Prosecutors also say that Zuberi reimbursed one source of funds used “to make a substantial donation to” President Trump’s inaugural committee.

Zuberi was named in a February 2019 subpoena issued by Manhattan federal prosecutors to the Trump inaugural committee. The committee came under scrutiny in part for taking in and spending more money than any other while also putting on fewer events than previous inaugurals.

But, according to the information, the February subpoena prompted Zuberi to take steps to conceal the true origin of the $900,000 that he contributed to the committee. In fact, prosecutors say, Zuberi served as a straw donor for other contributors who gave the Los Angeles-based businessman money in return for “exclusive access to certain inaugural events.”

One donor, who allegedly gave Zuberi $50,000 to funnel into the committee, demanded a refund after deciding not to attend the inaugural. The document says that Zuberi initially refused to return the money.

But after news of the subpoena broke on February 5, prosecutors say, Zuberi arranged an “in-person” meeting with the unnamed donor. At the meeting, Zuberi allegedly agreed to refund the $50,000 after the donor reminded him that “Inauguration 17” was written on the check itself.

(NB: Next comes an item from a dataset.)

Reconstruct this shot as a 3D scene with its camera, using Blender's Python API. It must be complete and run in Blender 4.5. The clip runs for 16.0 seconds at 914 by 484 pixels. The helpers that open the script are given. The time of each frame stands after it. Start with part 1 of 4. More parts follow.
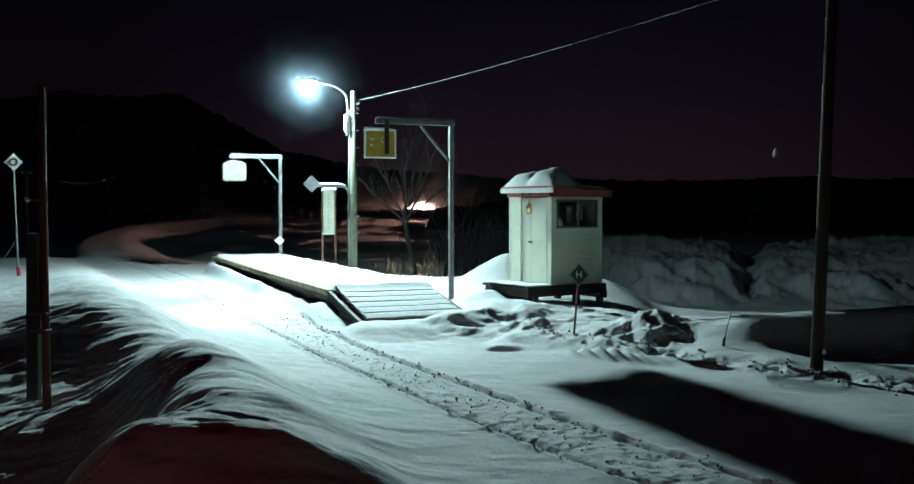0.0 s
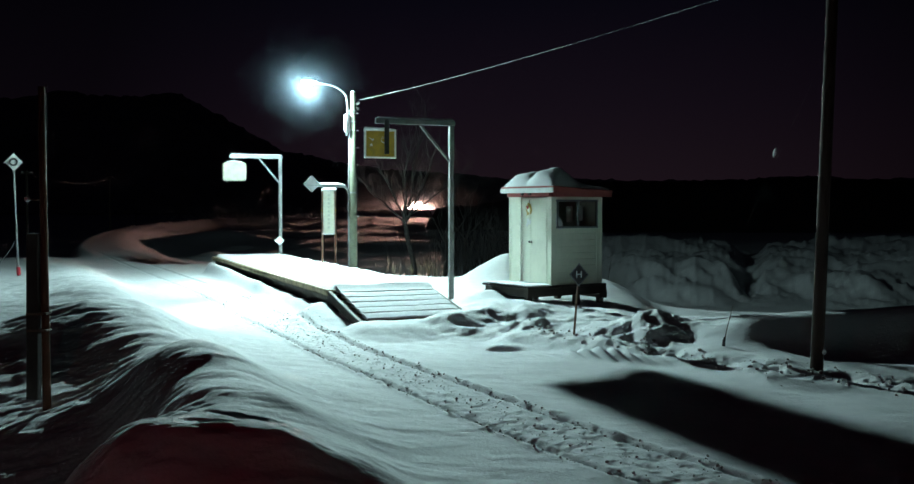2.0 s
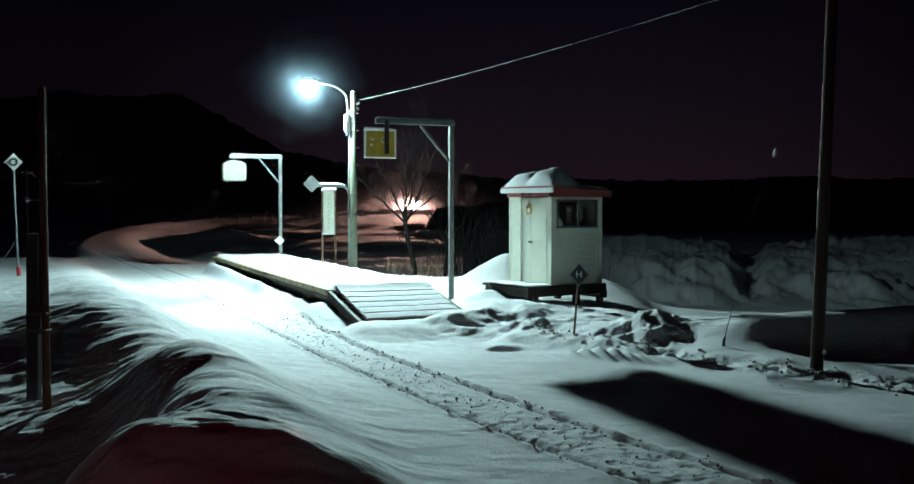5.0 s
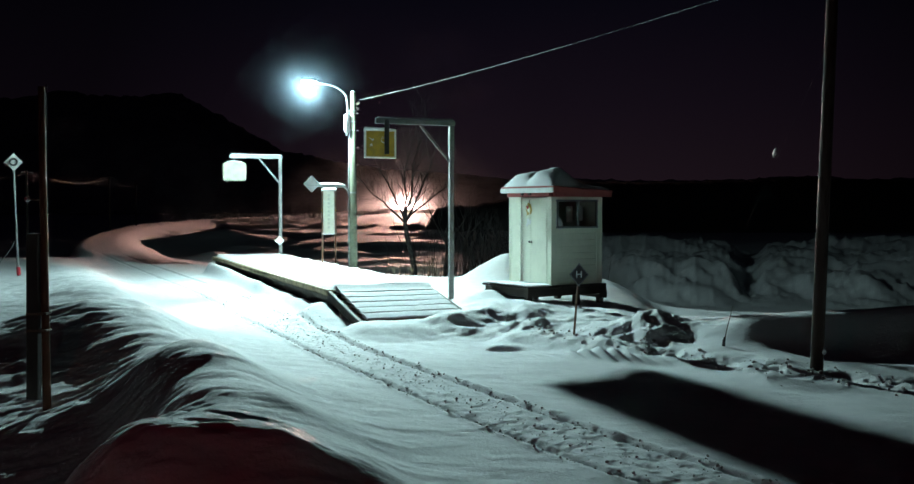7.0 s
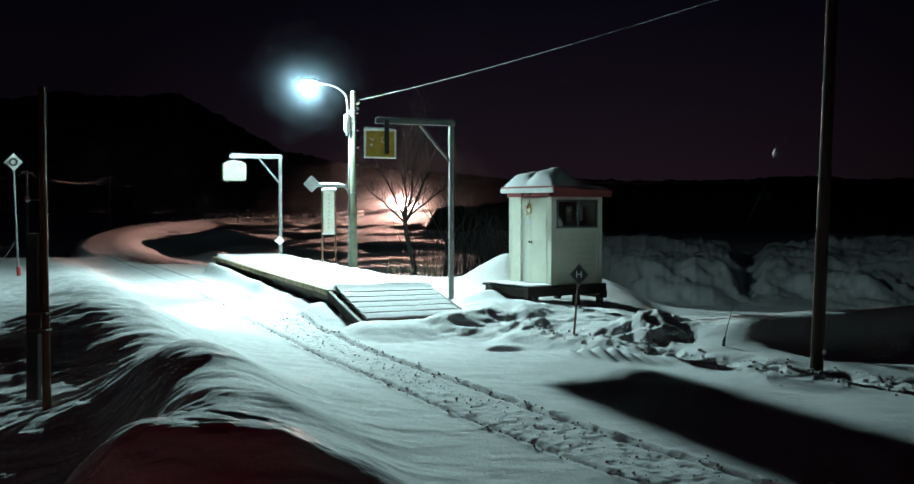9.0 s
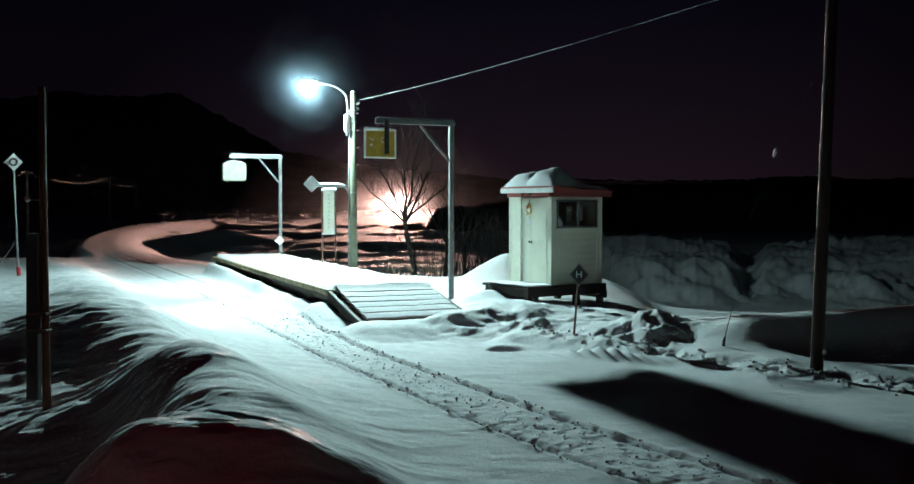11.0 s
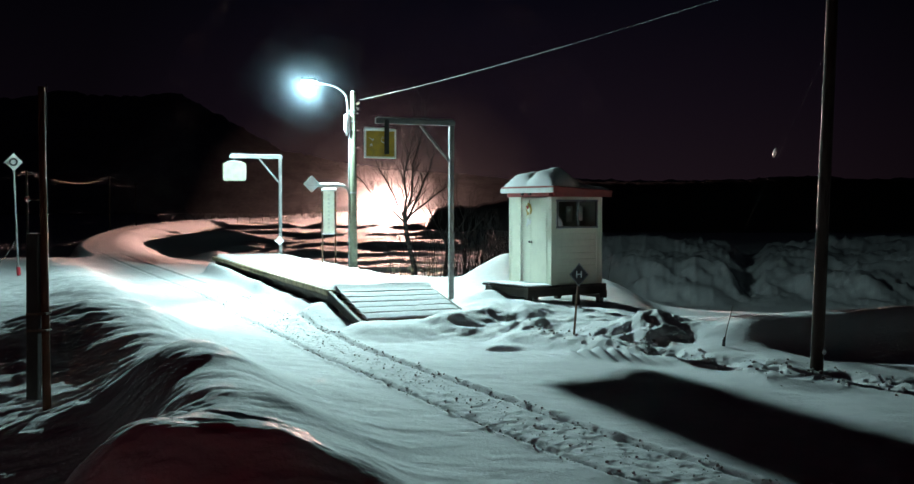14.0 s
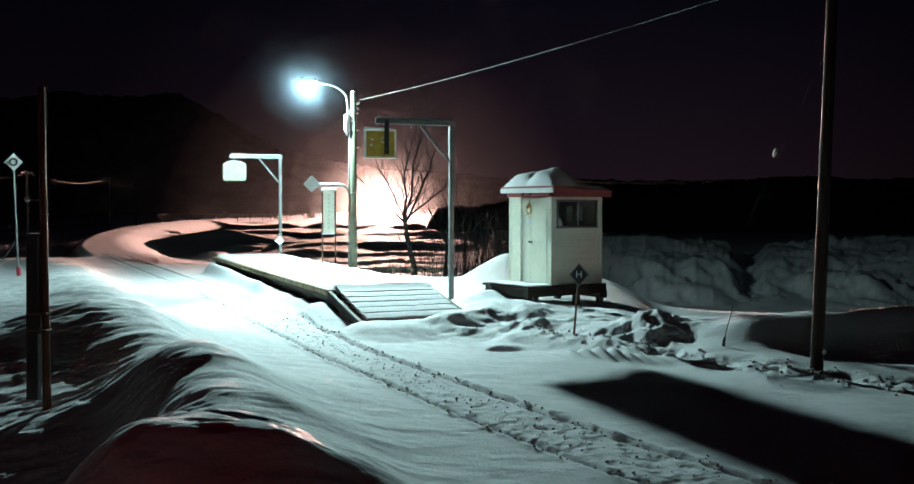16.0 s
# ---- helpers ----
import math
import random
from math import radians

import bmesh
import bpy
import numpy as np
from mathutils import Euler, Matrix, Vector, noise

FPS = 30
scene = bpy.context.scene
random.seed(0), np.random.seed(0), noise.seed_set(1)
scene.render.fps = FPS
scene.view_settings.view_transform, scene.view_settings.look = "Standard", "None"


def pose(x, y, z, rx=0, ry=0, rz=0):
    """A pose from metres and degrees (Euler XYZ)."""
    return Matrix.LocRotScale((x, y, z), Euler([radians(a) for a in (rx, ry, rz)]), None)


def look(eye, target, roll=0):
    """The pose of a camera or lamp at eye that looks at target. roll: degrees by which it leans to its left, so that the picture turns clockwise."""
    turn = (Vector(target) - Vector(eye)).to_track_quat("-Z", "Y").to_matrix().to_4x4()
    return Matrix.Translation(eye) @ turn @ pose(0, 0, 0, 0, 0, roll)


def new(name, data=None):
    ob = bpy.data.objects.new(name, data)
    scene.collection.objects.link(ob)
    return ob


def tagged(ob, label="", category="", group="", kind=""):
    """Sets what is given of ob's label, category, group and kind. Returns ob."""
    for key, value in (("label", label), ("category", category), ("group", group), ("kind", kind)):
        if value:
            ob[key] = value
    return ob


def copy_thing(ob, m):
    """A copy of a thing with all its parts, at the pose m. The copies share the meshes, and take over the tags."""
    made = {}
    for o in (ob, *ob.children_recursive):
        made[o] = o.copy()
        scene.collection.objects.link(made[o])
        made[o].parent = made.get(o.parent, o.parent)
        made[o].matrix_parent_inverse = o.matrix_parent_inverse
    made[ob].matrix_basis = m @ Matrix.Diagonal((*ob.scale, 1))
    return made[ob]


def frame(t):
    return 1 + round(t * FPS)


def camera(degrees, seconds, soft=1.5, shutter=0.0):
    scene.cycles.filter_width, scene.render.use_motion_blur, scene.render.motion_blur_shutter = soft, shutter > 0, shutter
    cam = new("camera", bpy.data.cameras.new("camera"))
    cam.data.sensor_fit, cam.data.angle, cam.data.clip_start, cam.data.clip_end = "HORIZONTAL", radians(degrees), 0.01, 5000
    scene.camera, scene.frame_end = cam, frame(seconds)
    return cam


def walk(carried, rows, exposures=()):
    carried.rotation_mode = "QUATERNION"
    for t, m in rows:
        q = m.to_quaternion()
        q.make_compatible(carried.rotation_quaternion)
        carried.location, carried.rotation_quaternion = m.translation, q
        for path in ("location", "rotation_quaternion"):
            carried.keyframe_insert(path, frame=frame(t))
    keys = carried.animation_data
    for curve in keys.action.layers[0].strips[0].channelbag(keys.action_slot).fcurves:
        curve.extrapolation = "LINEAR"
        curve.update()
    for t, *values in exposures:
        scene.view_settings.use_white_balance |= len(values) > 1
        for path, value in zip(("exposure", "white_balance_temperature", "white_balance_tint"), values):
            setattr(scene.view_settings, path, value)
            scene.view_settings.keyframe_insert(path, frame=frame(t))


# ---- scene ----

# ---------------------------------------------------------------- camera
cam = camera(49.5, 16.0)
STAND = pose(0.0, 0.0, 2.8, 87.98, 0, 0)
walk(cam, [(0.0, STAND), (16.0, STAND)])

# ---------------------------------------------------------------- world and lamps
world = bpy.data.worlds.new("night_sky")
scene.world = world
world.use_nodes = True
wn, wl = world.node_tree.nodes, world.node_tree.links
bg = wn["Background"]
geo = wn.new("ShaderNodeTexCoord")
sep = wn.new("ShaderNodeSeparateXYZ")
wl.new(geo.outputs["Generated"], sep.inputs[0])
ramp = wn.new("ShaderNodeValToRGB")
wl.new(sep.outputs["Z"], ramp.inputs[0])
r = ramp.color_ramp
r.elements[0].position, r.elements[0].color = 0.0, (0.0120, 0.0068, 0.0100, 1)
r.elements[1].position, r.elements[1].color = 0.45, (0.0008, 0.0008, 0.0021, 1)
e = r.elements.new(0.10)
e.color = (0.0066, 0.0041, 0.0076, 1)
e = r.elements.new(0.20)
e.color = (0.0026, 0.0022, 0.0050, 1)
low_glow = wn.new("ShaderNodeVectorMath")          # sky made brighter, low in one direction
low_glow.operation = "DOT_PRODUCT"
low_glow.inputs[1].default_value = (0.05, 0.997, 0.05)
wl.new(geo.outputs["Generated"], low_glow.inputs[0])
side = wn.new("ShaderNodeMapRange")
side.inputs[1].default_value, side.inputs[2].default_value, side.inputs[3].default_value, side.inputs[4].default_value = 0.92, 0.995, 0.55, 1.3
wl.new(low_glow.outputs["Value"], side.inputs[0])
dim = wn.new("ShaderNodeMix")
dim.data_type, dim.blend_type = "RGBA", "MULTIPLY"
dim.inputs[0].default_value = 1.0
wl.new(ramp.outputs[0], dim.inputs[6])
wl.new(side.outputs[0], dim.inputs[7])
wl.new(dim.outputs[2], bg.inputs[0])
bg.inputs[1].default_value = 0.75

LAMP = (-5.32, 35.33, 7.30)          # the LED head over the platform


def lamp(name, kind, place, power, colour, size):
    data = bpy.data.lights.new(name, kind)
    data.energy, data.color = power, colour
    data.shadow_soft_size = size
    ob = new(name, data)
    ob.location = place
    return ob


LED = (0.66, 0.97, 0.965)
lamp("street_lamp_light", "POINT", (LAMP[0], LAMP[1], LAMP[2] - 0.12), 10500, LED, 0.14)
beam = lamp("street_lamp_beam", "SPOT", (LAMP[0], LAMP[1], LAMP[2] - 0.12), 34000, LED, 0.14)
beam.matrix_basis = look((LAMP[0], LAMP[1], LAMP[2] - 0.12), (-2.5, 24.5, 0.0))
beam.data.spot_size, beam.data.spot_blend = radians(66), 1.0
# unseen red lamp added by the camera: weak shine on near snow and poles
lamp("unseen_red_light", "POINT", (-3.0, 0.2, 1.9), 48, (1.0, 0.0, 0.06), 0.15)

# ---------------------------------------------------------------- plan
CORNER = Vector((-3.13, 24.5))       # near track-side corner of the platform
U = Vector((-0.387, 0.922))          # along the platform, away
N = Vector((0.922, 0.387))           # across it, away from the track
TOP = 0.75                           # platform height over the rails


def on(s, w, z=0.0):
    """A place s metres along and w metres across from the platform's near corner."""
    p = CORNER + U * s + N * w
    return Vector((p.x, p.y, z))


TRACK_PLAN = [(60, -95), (32, -42), (14, -10), (8.2, 0.4), (4.9, 6.0), (1.54, 11.6), (-0.75, 16.1), (-2.6, 19.9), (-4.37, 23.98), (-7.9, 32.3),
              (-11.9, 40.6), (-19.4, 56.5), (-26.6, 73), (-37, 105), (-45.7, 140), (-54.5, 190), (-57.5, 255), (-50, 320), (-31.5, 412),
              (-25.5, 487), (-19.8, 560), (-10, 700), (0, 900), (10, 1500)]


def spline(points, steps=9):
    out = []
    pts = [Vector(p) for p in points]
    for i in range(len(pts) - 1):
        a, b = pts[i], pts[i + 1]
        p0, p3 = pts[max(i - 1, 0)], pts[min(i + 2, len(pts) - 1)]
        d = (b - a).length
        ta = (b - p0).normalized() * d
        tb = (p3 - a).normalized() * d
        for k in range(steps):
            t = k / steps
            out.append(a * (2 * t**3 - 3 * t**2 + 1) + ta * (t**3 - 2 * t**2 + t) + b * (-2 * t**3 + 3 * t**2) + tb * (t**3 - t**2))
    out.append(pts[-1])
    return out


TRACK = np.array([tuple(p) for p in spline(TRACK_PLAN)])


def track_offset(x, y):
    """Signed distance to the track's middle, positive on the platform's side."""
    a = TRACK[:-1]
    d = TRACK[1:] - a
    n2 = (d ** 2).sum(1)
    best = np.full(x.shape, 1e9)
    near2 = np.full(x.shape, 1e18)
    for i in range(len(a)):
        px, py = x - a[i, 0], y - a[i, 1]
        t = np.clip((px * d[i, 0] + py * d[i, 1]) / n2[i], 0, 1)
        d2 = (px - t * d[i, 0]) ** 2 + (py - t * d[i, 1]) ** 2
        k = np.nonzero(d2 < near2)
        near2[k] = d2[k]
        best[k] = np.where(d[i, 0] * py[k] - d[i, 1] * px[k] < 0, 1.0, -1.0)
    return best * np.sqrt(near2)


def track_level(y):
    """The line climbs gently beyond the curve."""
    return 1.7 * smooth(280, 420, y)


def smooth(a, b, v):
    t = np.clip((np.asarray(v, float) - a) / (b - a), 0, 1)
    return t * t * (3 - 2 * t)


# value noise, vectorised
LATTICE = np.random.RandomState(7).rand(256, 256)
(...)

Zuberi then allegedly backdated the date of the refund check to February 1 — days before Manhattan federal prosecutors issued the subpoena to the inaugural committee.

Prosecutors also accuse Zuberi of deleting emails “with individuals who provided money” to him around the time of his contribution to the inaugural, including correspondence with a foreign national “who transferred approximately $5.8 million to the account Zuberi to fund the [inaugural] donation at and around the time the donation was made.”

Federal campaign finance law prohibits foreign contributions to inaugural committees.

The pattern of alleged obstruction continued, prosecutors say, even after the government intensified scrutiny of Zuberi.

In July 2019, after prosecutors told Zuberi through his lawyers that they believed he had “intentionally deleted pertinent emails” with the foreign donor, the Los Angeles businessman asked his email service provider “how to ensure that copies of his emails were not stored on a server.”

Trump’s inaugural committee took in a record-setting $106 million, nearly double more than than the next most-expensive inauguration on record. Along the way, it failed to disclose key financial data to the Internal Revenue Service.

Federal prosecutors reportedly opened an investigation into campaign finance violations, wire fraud, money laundering, disclosure violations, and conspiracy.

A spokesman for Zuberi declined to comment.